Only the lines from the one containing "curve.update()" through the end of the data below should be copied, each exactly as written and with both ends kept.
****************************************
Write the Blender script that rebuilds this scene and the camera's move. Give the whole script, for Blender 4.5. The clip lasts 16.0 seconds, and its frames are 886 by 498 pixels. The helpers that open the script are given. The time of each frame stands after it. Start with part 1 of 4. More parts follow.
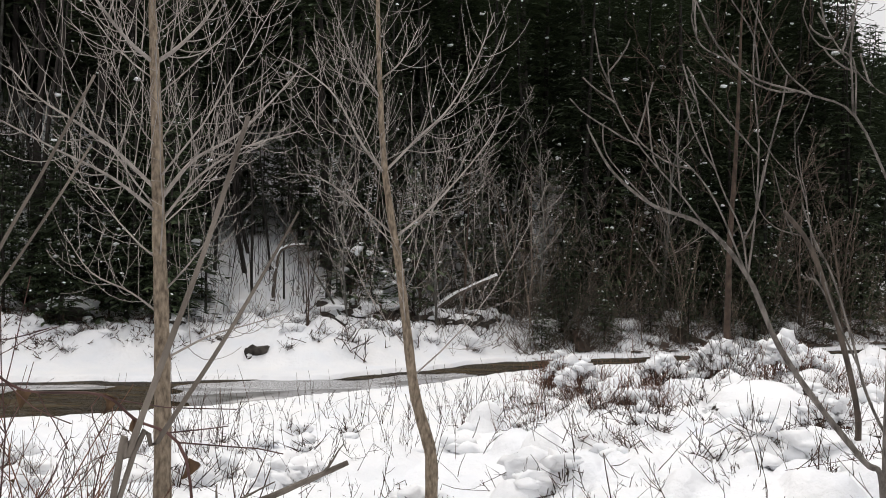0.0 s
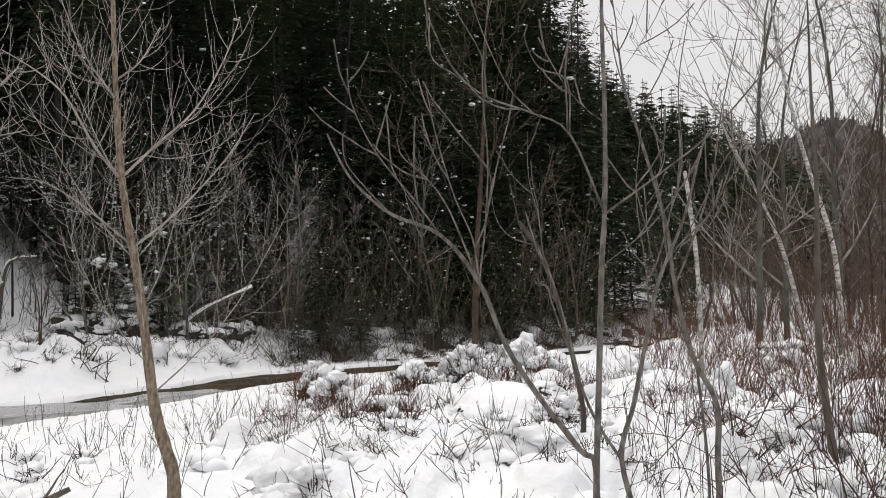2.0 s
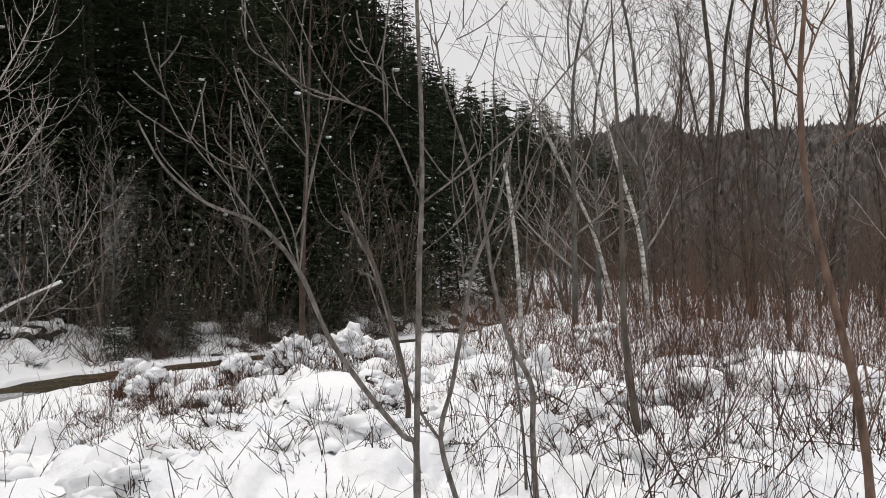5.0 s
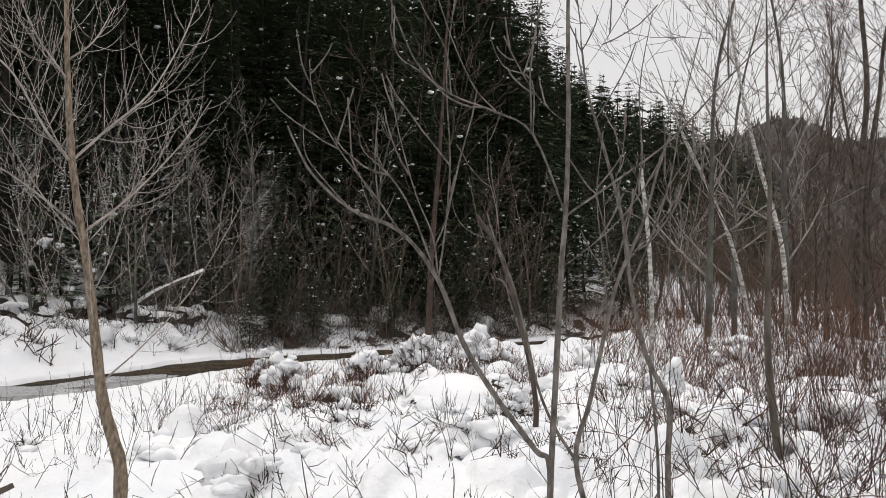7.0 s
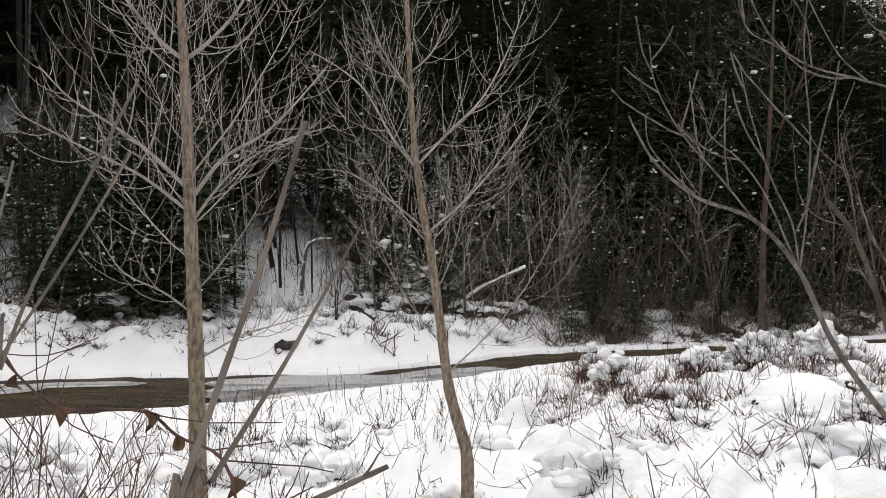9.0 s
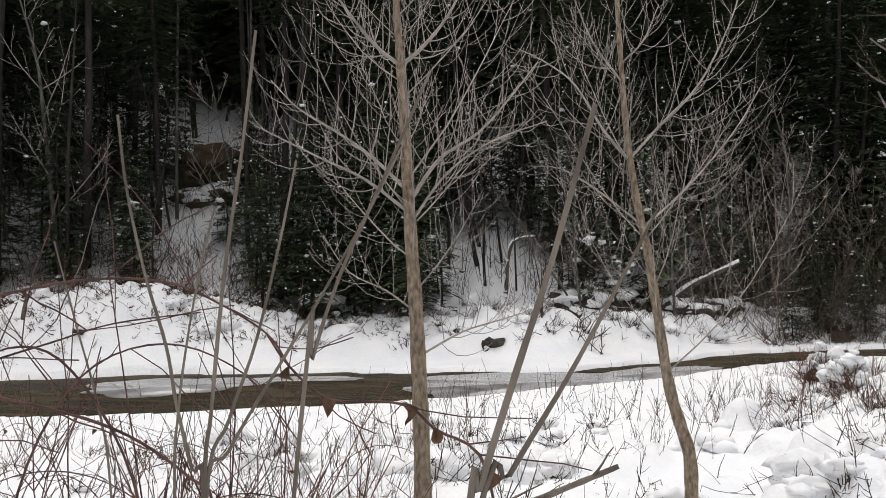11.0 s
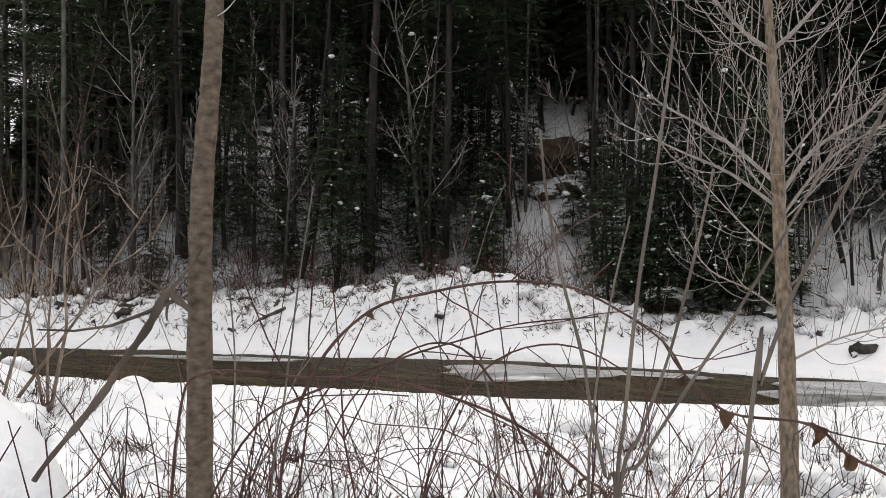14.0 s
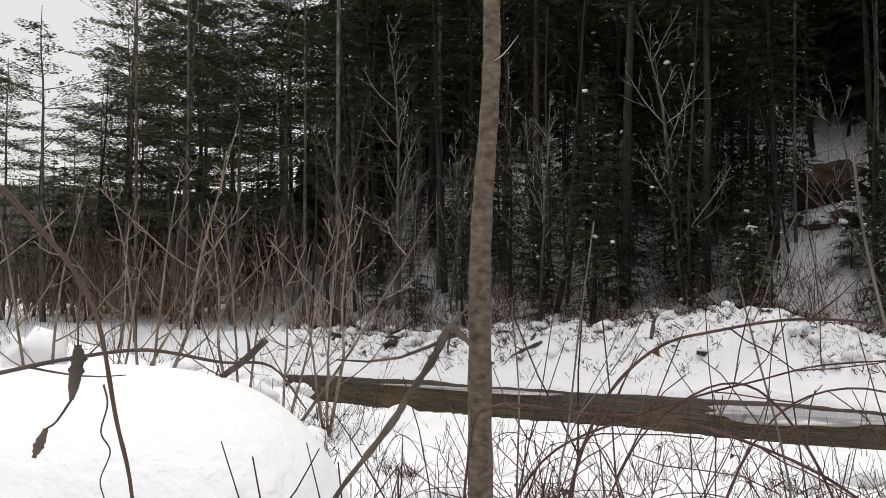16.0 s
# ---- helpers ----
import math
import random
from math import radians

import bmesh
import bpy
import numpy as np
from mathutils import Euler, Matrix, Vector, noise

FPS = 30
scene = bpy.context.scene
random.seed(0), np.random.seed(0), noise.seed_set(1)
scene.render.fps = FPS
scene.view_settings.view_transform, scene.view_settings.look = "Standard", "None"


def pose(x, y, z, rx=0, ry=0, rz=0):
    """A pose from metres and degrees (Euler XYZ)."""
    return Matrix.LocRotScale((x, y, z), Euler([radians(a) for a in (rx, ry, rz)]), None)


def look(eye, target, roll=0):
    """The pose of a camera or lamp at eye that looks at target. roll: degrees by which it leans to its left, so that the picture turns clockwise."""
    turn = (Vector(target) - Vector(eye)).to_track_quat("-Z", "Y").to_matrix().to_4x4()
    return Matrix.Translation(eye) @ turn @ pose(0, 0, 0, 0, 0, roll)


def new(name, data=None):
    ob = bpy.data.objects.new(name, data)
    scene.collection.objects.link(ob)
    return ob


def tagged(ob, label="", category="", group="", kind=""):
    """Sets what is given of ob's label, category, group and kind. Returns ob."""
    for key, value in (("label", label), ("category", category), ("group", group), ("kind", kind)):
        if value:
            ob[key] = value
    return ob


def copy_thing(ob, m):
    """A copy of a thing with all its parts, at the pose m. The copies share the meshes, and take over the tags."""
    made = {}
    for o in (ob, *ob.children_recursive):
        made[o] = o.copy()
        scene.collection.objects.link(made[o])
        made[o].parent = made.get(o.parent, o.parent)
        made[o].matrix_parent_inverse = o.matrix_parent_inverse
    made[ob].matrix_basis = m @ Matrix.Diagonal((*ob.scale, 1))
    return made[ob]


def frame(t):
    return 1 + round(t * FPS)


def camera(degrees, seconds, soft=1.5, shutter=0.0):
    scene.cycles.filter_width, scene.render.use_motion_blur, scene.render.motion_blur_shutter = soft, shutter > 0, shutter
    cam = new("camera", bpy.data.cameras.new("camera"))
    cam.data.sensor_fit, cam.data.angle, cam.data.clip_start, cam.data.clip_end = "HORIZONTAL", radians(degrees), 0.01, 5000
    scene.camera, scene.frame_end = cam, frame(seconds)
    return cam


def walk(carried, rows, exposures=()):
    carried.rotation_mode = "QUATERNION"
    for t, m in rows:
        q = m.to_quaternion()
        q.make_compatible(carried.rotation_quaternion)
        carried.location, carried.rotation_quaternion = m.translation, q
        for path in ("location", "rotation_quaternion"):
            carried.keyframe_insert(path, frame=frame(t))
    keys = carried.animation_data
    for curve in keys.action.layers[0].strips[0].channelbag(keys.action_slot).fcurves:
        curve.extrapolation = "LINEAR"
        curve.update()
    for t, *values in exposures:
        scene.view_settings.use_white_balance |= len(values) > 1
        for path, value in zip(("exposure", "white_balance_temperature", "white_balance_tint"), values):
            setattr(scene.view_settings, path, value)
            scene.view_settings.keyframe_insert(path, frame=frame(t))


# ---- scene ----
****************************************
Final result:
        curve.update()
    for t, *values in exposures:
        scene.view_settings.use_white_balance |= len(values) > 1
        for path, value in zip(("exposure", "white_balance_temperature", "white_balance_tint"), values):
            setattr(scene.view_settings, path, value)
            scene.view_settings.keyframe_insert(path, frame=frame(t))


# ---- scene ----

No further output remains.